Une nouvelle étape sans doute importante vient d’être franchie dans la compréhension des bénéfices de certains polyphénols. On sait que cette famille de molécules organiques largement présentes dans le règne végétal (et caractérisées par la présence de plusieurs groupements phénoliques) peut présenter des propriétés antioxydantes qui font qu’elles prennent une importance croissante dans le domaine alimentaire et dans la prévention d’affections de nature très différente.
Différents travaux menés ces dernières années (dans le cadre de la recherche d’une explication au «french paradox») avaient conduit à identifier des polyphénols présents dans les grains de raisin (et dans les vins) comme responsables d’un effet vasodilatateur via la production de monoxyde d’azote par les cellules endothéliales. Il y a quelques mois plusieurs équipes françaises, usant de techniques de biologie moléculaire, publiaient dans PLoS one l’identification de l’un des mécanismes impliqués dans ce phénomène via l’activation du sous-type α du récepteur aux œstrogènes (ERα), par ailleurs connue pour stimuler la voie du monoxyde de carbone dans ces mêmes cellules endothéliales (Revue médicale suisse du 17 février).
Une autre clef est aujourd’hui identifiée par des chercheurs de l’université de l’Ohio et de l’Institut national français de la santé et de la recherche médicale (Inserm) respectivement dirigés par Carlo M. Croce et Norbert Latruffe (unité Inserm «lipide, nutrition, cancer», Dijon). L’objectif de ces chercheurs était d’étudier les propriétés anti-inflammatoires et anticancéreuses du resvératrol. Dans un article publié dans le numéro de septembre de la revue Carcinogenesis,1 ces chercheurs annoncent la découverte d’une nouvelle voie de signalisation montrant que ce phytophénol alimentaire bien connu (et notamment présent dans les vins rouges) module l’expression de micro-ARN impliqués dans la réponse inflammatoire et dans la genèse des processus cancéreux.
On sait que le resvératrol est un polyphénol synthétisé de façon importante dans les grains de raisin. «Sa présence dans le fruit est la résultante d’une réaction de la plante contre une infection commune due au champignon Botrytis cinerea, précise-t-on auprès de l’Inserm. Des études épidémiologiques et expérimentales ont montré que le resvératrol agissait sur l’organisme comme un agent préventif des maladies cardiovasculaires ainsi que de certains cancers. C’est l’une des molécules phares de ce que l’on a appelé le "french paradox". Toutefois, les mécanismes qui expliqueraient ces propriétés particulières ne sont pas encore élucidés.»

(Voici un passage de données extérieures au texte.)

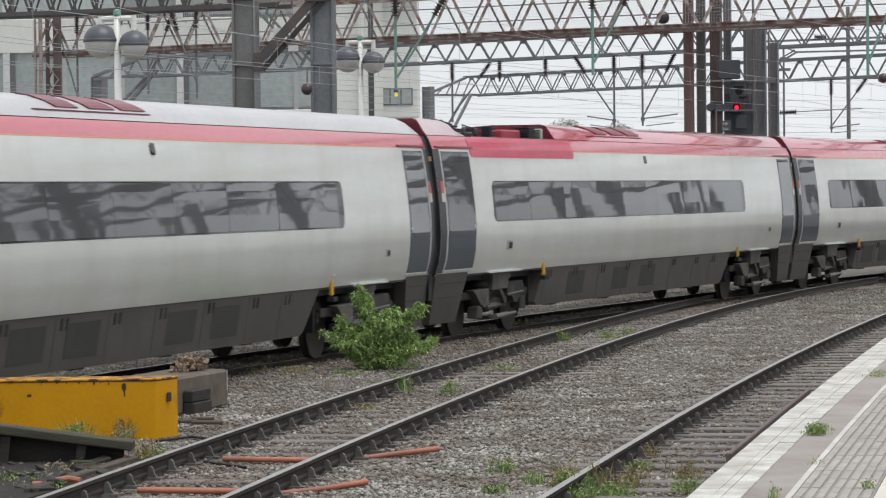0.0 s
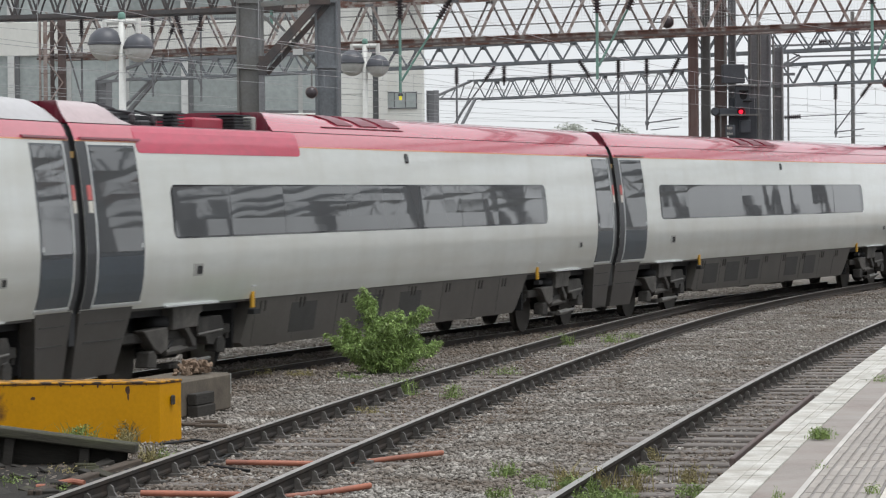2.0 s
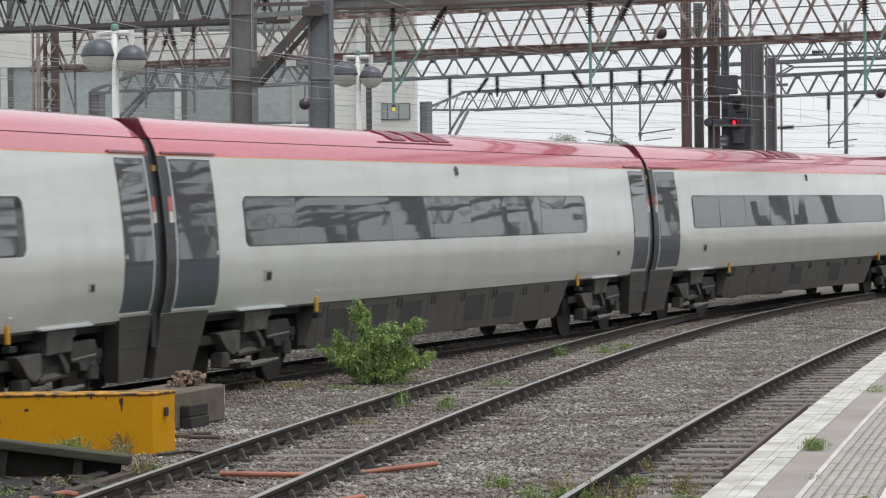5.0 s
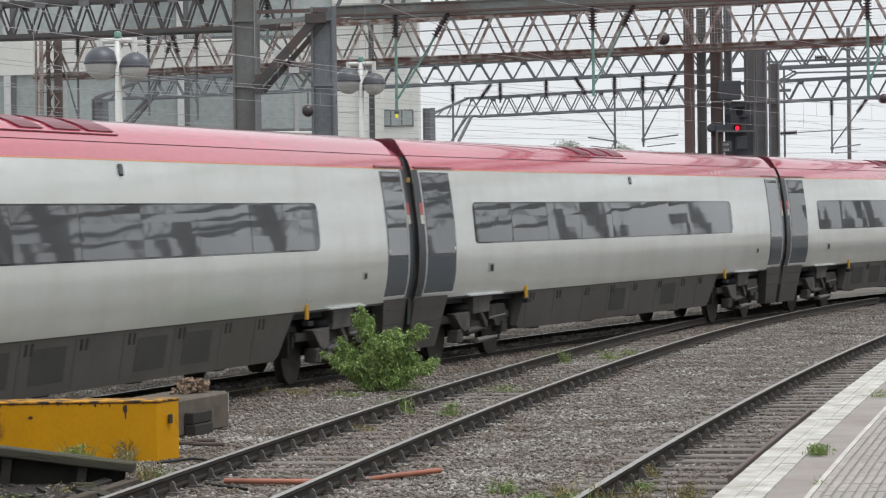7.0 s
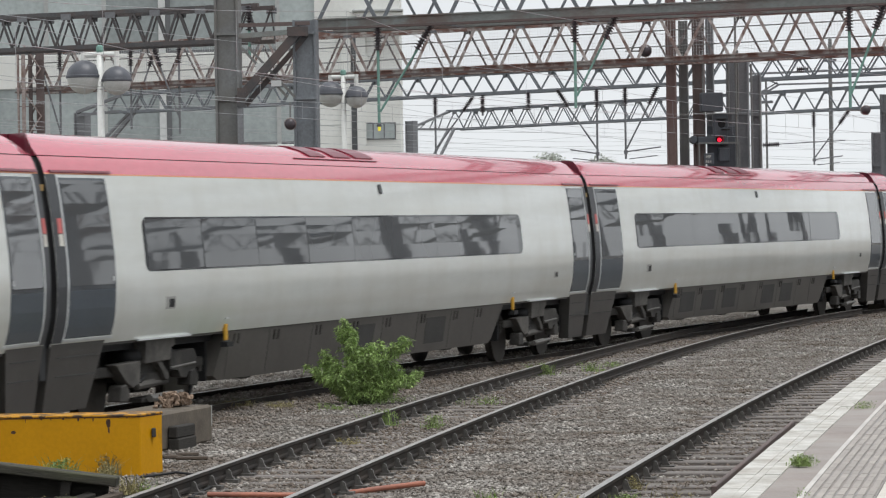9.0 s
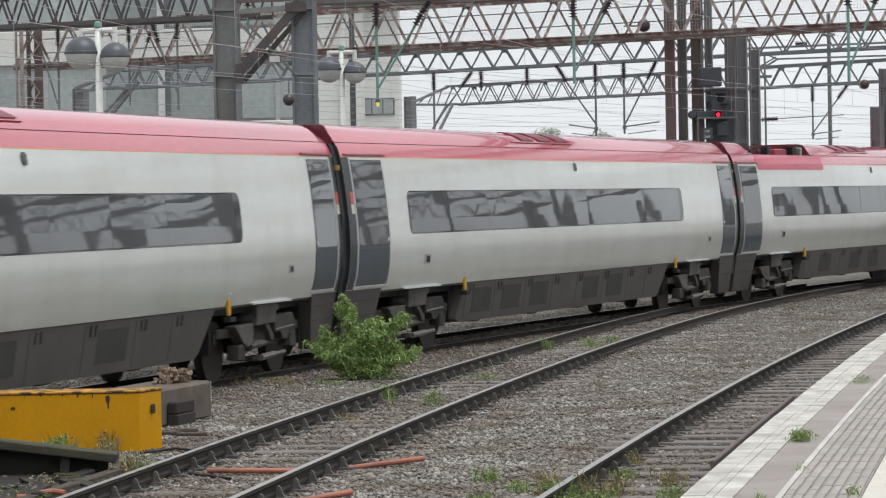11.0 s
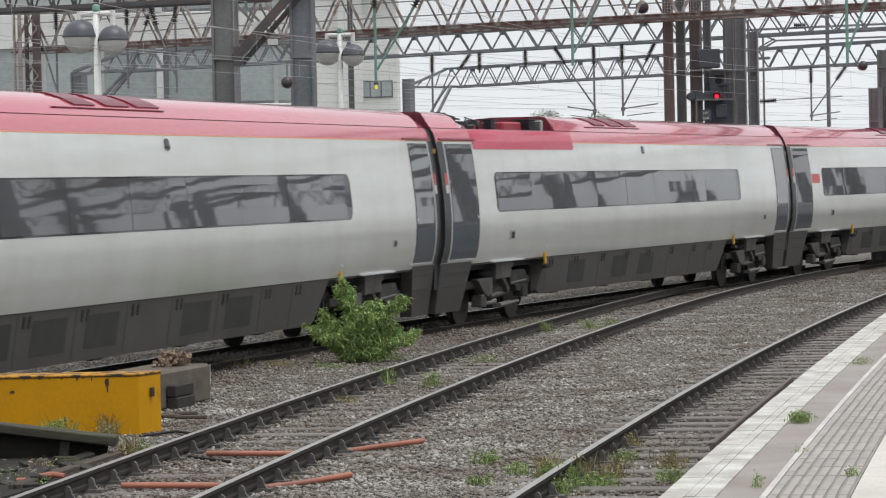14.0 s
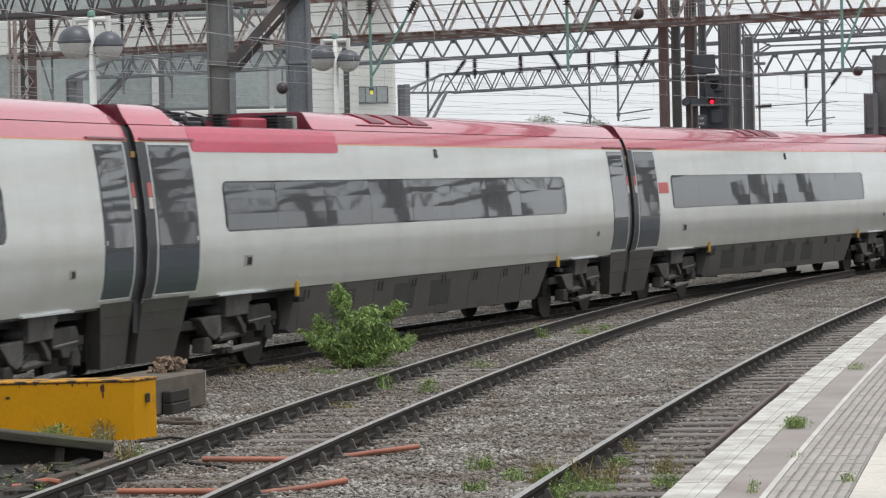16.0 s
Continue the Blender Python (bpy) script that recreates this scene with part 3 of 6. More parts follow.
def plate(bm, x0, x1, z0, z1, side, out, thick=0.012, radius=0.0, nz=5):
    """A panel laid on the body's skin, with rounded corners and its own thickness."""
    zs = [z0 + (z1 - z0) * k / nz for k in range(nz + 1)]
    if radius:
        zs = sorted(set([z0, z0 + radius * 0.15, z0 + radius * 0.5, z0 + radius, z1 - radius, z1 - radius * 0.5, z1 - radius * 0.15, z1] + zs[1:-1]))
    outer, inner = [], []
    for z in zs:
        d = min(z - z0, z1 - z)
        inset = 0.0
        if radius and d < radius:
            inset = radius - math.sqrt(max(0.0, radius**2 - (radius - d) ** 2))
        pair = []
        for o in (out, out - thick):
            pair.append([bm.verts.new((x, side * skin(z, o), z)) for x in (x0 + inset, x1 - inset)])
        outer.append(pair[0])
        inner.append(pair[1])
    for k in range(len(zs) - 1):
        bm.faces.new((outer[k][0], outer[k][1], outer[k + 1][1], outer[k + 1][0]))
        bm.faces.new((outer[k][0], outer[k + 1][0], inner[k + 1][0], inner[k][0]))
        bm.faces.new((outer[k][1], inner[k][1], inner[k + 1][1], outer[k + 1][1]))
    bm.faces.new((outer[0][0], inner[0][0], inner[0][1], outer[0][1]))
    bm.faces.new((outer[-1][0], outer[-1][1], inner[-1][1], inner[-1][0]))
    return bm


GLAZED = random.Random(31)     # each pane sits a little out of true
X0, X1 = 0.34, 24.0     # the body's ends; the couplings' middles lie near 0.2 and 24.1


def section(bm, x, zs, grow=0.0):
    return [bm.verts.new((x, -skin(z, grow), z)) for z in zs] + [bm.verts.new((x, skin(z, grow), z)) for z in reversed(zs) if skin(z) > 0]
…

On ajoute plus généralement que, dans un quart des cas environ, la genèse des processus cancéreux est associée à des processus inflammatoires. Certains de ces processus sont liés aux micro-ARN, séquences non codantes de l’ARN. Selon plusieurs études, la présence de l’un de ces micro-ARN est directement impliquée dans la réponse inflammatoire et serait liée à la formation de certains cancers du sang, du sein ou du poumon. Les auteurs de la publication de Carcinogenesis montrent que le resvératrol joue un rôle important au niveau de l’inflammation en modulant l’expression de deux micro-ARN (le miR-663 et le miR-155) dans une lignée cellulaire de monocytes humains. Cette régulation entraîne une série de réactions en chaîne qui aboutit au contrôle de l’expression de gènes inflammatoires impliqués dans la production de prostaglandines ou les réponses inflammatoires aux lipopolysaccharides bactériens.
Il faut ajouter ici d’autres travaux de la même équipe, publiés dans la revue Biochemical Pharmacology2 et menés cette fois sur des cellules tumorales humaines d’origine colorectale. Les résultats obtenus suggèrent également l’implication du resvératrol dans la modulation de micro-ARN codant pour le TGF bêta, agent oncogénique bien connu.
«Nous continuons l’analyse des liens entre le resvératrol et d’autres micro-ARN précise aujourd’hui le Pr Norbert Latruffe, spécialiste de biochimie à l’université de Bourgogne. Nos travaux pourraient conduire à démontrer l’intérêt de l’emploi du resvératrol en tant qu’agent anti-inflammatoire. Si, par ailleurs, l’effet du resvératrol sur le TGF bêta se confirme, on pourrait imaginer le tester en clinique comme adjuvant de certains traitements anticancéreux. Mais la route est encore longue». Et, depuis Dijon, le Pr Latruffe d’avertir tous ceux qui seraient tentés de faire une rapide ellipse que «malgré les propriétés du resvératrol, le fait de boire des vins qui en contiennent ne permet de traiter ni les processus inflammatoires, ni les processus cancéreux».